Journalist reminds Apple of Newton flop, presuming iPhone will do the same
David Haskin at Computer World has written a fairly negative piece that is supposed to remind Apple of their Newton PDA and how it didn't do very well.
What does Apple's iPhone have in common with the failed Apple Newton of more than a decade ago? Nothing. Yet.
is the provocative start to the article.
He tells us what we already know. Apple don't have an 'unblemished record' when it comes to introducing innovative new devices. Sure, but by that logic, neither do a number of other successful companies. Few businesses have a 100% success rate, particularly when they are as innovative and boundary-pushiing as Apple.
Hoskin claims that the Newton failed partly due to its poor implementation of a new technology - handwriting recognition - but primarily because of its high price.
He then somehow draws the conclusion that "Apple seems to be repeating the cycle again with iPhone".

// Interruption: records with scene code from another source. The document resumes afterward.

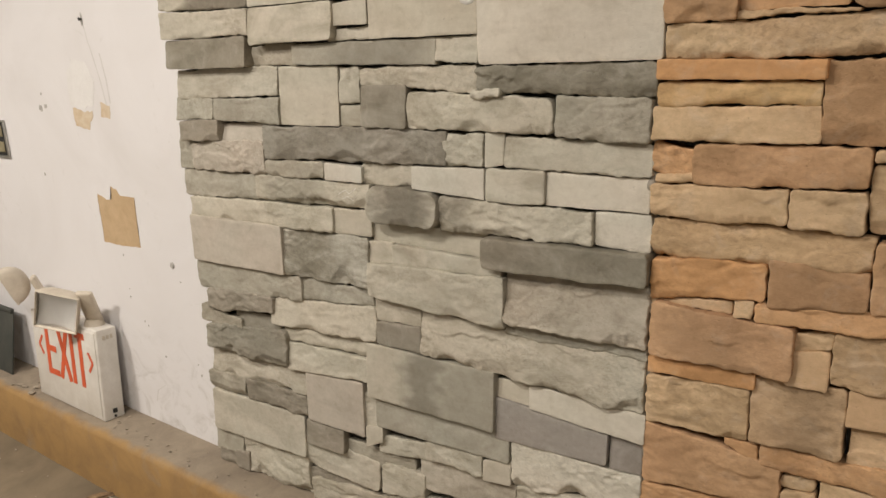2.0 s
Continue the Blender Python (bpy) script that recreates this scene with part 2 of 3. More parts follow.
solid("ceiling", "unseen grey ceiling added to limit bounced light", box(-3.54, 2.54, -2.74, WALL_Y + 0.14, 2.5, 2.62), CEIL, "ceiling")

# concrete kerb along the wall's foot, slightly uneven
bm = bmesh.new()
cols = 150
prof = [(1.09, 0.0), (1.088, 0.09), (1.089, 0.178), (1.093, 0.188), (1.102, 0.1945), (1.15, 0.1955), (WALL_Y, 0.196)]
grid = []
for i in range(cols + 1):
    x = -3.4 + 5.8 * i / cols
    row = []
    for k, (py, pz) in enumerate(prof):
        w = noise.noise(Vector((x * 6, k * 0.7, 2.0))) * 0.004 + noise.noise(Vector((x * 23, k * 1.3, 5.0))) * 0.0015
        row.append(bm.verts.new((x, py + (w if k < 6 else 0), pz + (0.6 * w if 1 < k < 6 else 0))))
    grid.append(row)
for i in range(cols):
    for k in range(len(prof) - 1):
        f = bm.faces.new((grid[i][k], grid[i + 1][k], grid[i + 1][k + 1], grid[i][k + 1]))
        f.smooth = True
for i in (0, cols):
    foot = bm.verts.new((grid[i][0].co.x, WALL_Y, 0))
    bm.faces.new(grid[i] + [foot])
bmesh.ops.recalc_face_normals(bm, faces=bm.faces[:])
solid("kerb", "low concrete kerb with worn ochre paint", bm, KERB, "kerb")

# ceiling lamps over the room
for lx, ly, lw in LAMPS:
    lamp = thing("ceiling_light", "shallow white ceiling light fitting, lit", "lamp", pose(lx, ly, 2.5), "ceiling lights")
    part("housing", box(-0.32, 0.32, -0.19, 0.19, -0.05, 0.0, 0.006), TRIMGREY, lamp)
    part("diffuser", box(-0.29, 0.29, -0.16, 0.16, -0.07, -0.0505, 0.004), GLOW, lamp, "glowing white diffuser")

# ---- wall fittings ----
panel = thing("breaker_panel", "grey-green metal breaker panel with chipped pale trim, flush in wall", "electrical panel", pose(-2.03, WALL_Y, 1.436))
W, H = 0.62, 0.62
for n, b in (("trim", (-W / 2, W / 2, -0.012, -0.001, 0.0, 0.022)), ("trim", (-W / 2, W / 2, -0.012, -0.001, H - 0.022, H)),
             ("trim", (-W / 2, -W / 2 + 0.024, -0.012, -0.001, 0.0225, H - 0.0225)), ("trim", (W / 2 - 0.024, W / 2, -0.012, -0.001, 0.0225, H - 0.0225))):
    part(n, box(*b, 0.002), TRIMGREY, panel, "pale chipped edge trim")
part("cover", box(-W / 2 + 0.025, W / 2 - 0.025, -0.008, -0.001, 0.023, H - 0.023, 0.001), PANELGREEN, panel)
pdoor = part("door", box(-W / 2 + 0.07, W / 2 - 0.09, -0.014, -0.0085, 0.085, H - 0.06, 0.002), PANELGREEN, panel)
part("latch", box(W / 2 - 0.135, W / 2 - 0.105, -0.02, -0.0145, 0.3, 0.34, 0.002), STEEL, pdoor, "small steel latch")
for sx in (-W / 2 + 0.045, W / 2 - 0.05):
    for sz in (0.05, H - 0.05):
        bm = bmesh.new()
        bmesh.ops.create_cone(bm, cap_ends=True, segments=16, radius1=0.006, radius2=0.004, depth=0.004, matrix=pose(sx, -0.0105, sz, 90))
        part("screw", bm, STEEL, panel, "bright steel screw")

outlet = thing("outlet_box", "metal-framed wall outlet with dusty ochre device", "outlet", pose(-2.268, WALL_Y, 0.942))
for b in ((-0.04, 0.04, -0.009, -0.001, 0.0, 0.007), (-0.04, 0.04, -0.009, -0.001, 0.113, 0.12), (-0.04, -0.034, -0.009, -0.001, 0.0072, 0.1128), (0.034, 0.04, -0.009, -0.001, 0.0072, 0.1128)):
    part("frame", box(*b, 0.0015), STEEL, outlet)
part("plate", box(-0.0335, 0.0335, -0.004, -0.001, 0.0075, 0.1125), BLACK, outlet, "dark recess plate")
for cz in (0.035, 0.085):
    part("socket", box(-0.019, 0.019, -0.008, -0.0042, cz - 0.017, cz + 0.017, 0.003), BROWNDEVICE, outlet)

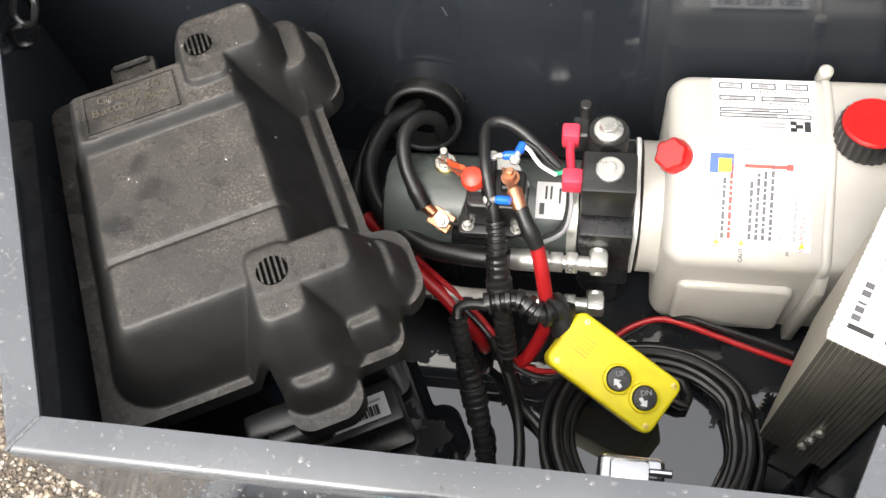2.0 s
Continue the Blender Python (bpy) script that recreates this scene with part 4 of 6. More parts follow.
# ---- lid chain ----
lid_chain = thing("lid_chain", (-0.40, 0.49, 1.0), "zinc plated steel chain holding the tool box lid", "chain")
chain("link", [(-0.379, 0.541, 1.181), (-0.389, 0.510, 1.128), (-0.407, 0.455, 1.068), (-0.425, 0.412, 1.022), (-0.449, 0.402, 0.978), (-0.466, 0.410, 0.944), (-0.468, 0.412, 0.915)], lid_chain, CHAIN_STEEL, 0.048, 0.031, 0.0037)
part("weld_blob", pillow(soft([(-0.392, 1.180), (-0.366, 1.180), (-0.362, 1.188), (-0.370, 1.194), (-0.388, 1.192)], 0.003), 0.532, 0.5405, "y", 0.003, 0.0), CHAIN_STEEL, lid_chain, "bright weld holding the top link")

# ---- battery box ----
BB = Matrix.Translation((-0.20, 0.26, 0.0)) @ Matrix(((0.885, 0.465, 0, 0), (0.465, -0.885, 0, 0), (0, 0, 1, 0), (0, 0, 0, 1)))
battery_box = thing("battery_box", (-0.2, 0.26, 0.666), "dusty black moulded plastic battery box with a vented cover", "battery box")


def rbox(u, v, u0, v0, u1, v1, r):
    """Signed distance to a rounded rectangle, below zero inside."""
    cu, cv, hu, hv = (u0 + u1) / 2, (v0 + v1) / 2, (u1 - u0) / 2 - r, (v1 - v0) / 2 - r
    du, dv = abs(u - cu) - hu, abs(v - cv) - hv
    return math.hypot(max(du, 0), max(dv, 0)) + min(max(du, dv), 0) - r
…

Aren't you forgetting something, David? The iPod. An absolutely phenomenal success that now has 80% of the portable music player market. You write as if Apple makes the same mistakes with every product it launches. It doesn't.
Apple's projections are to secure 1% of the global mobile market come 2008, a goal that independent analysts think is definitely achievable. The iPhone may not be a runaway, market-dominating success like the iPod is, just as Apple's computers aren't, but that doesn't mean the iPhone will flop.
Sure, there's hype and incredible excitement as we all wait for the iPhone, but there's also an incredibly hot, innovative product that other manufacturers are already taking serious note of. Would they take note of something that's destined to flop? I don't think so.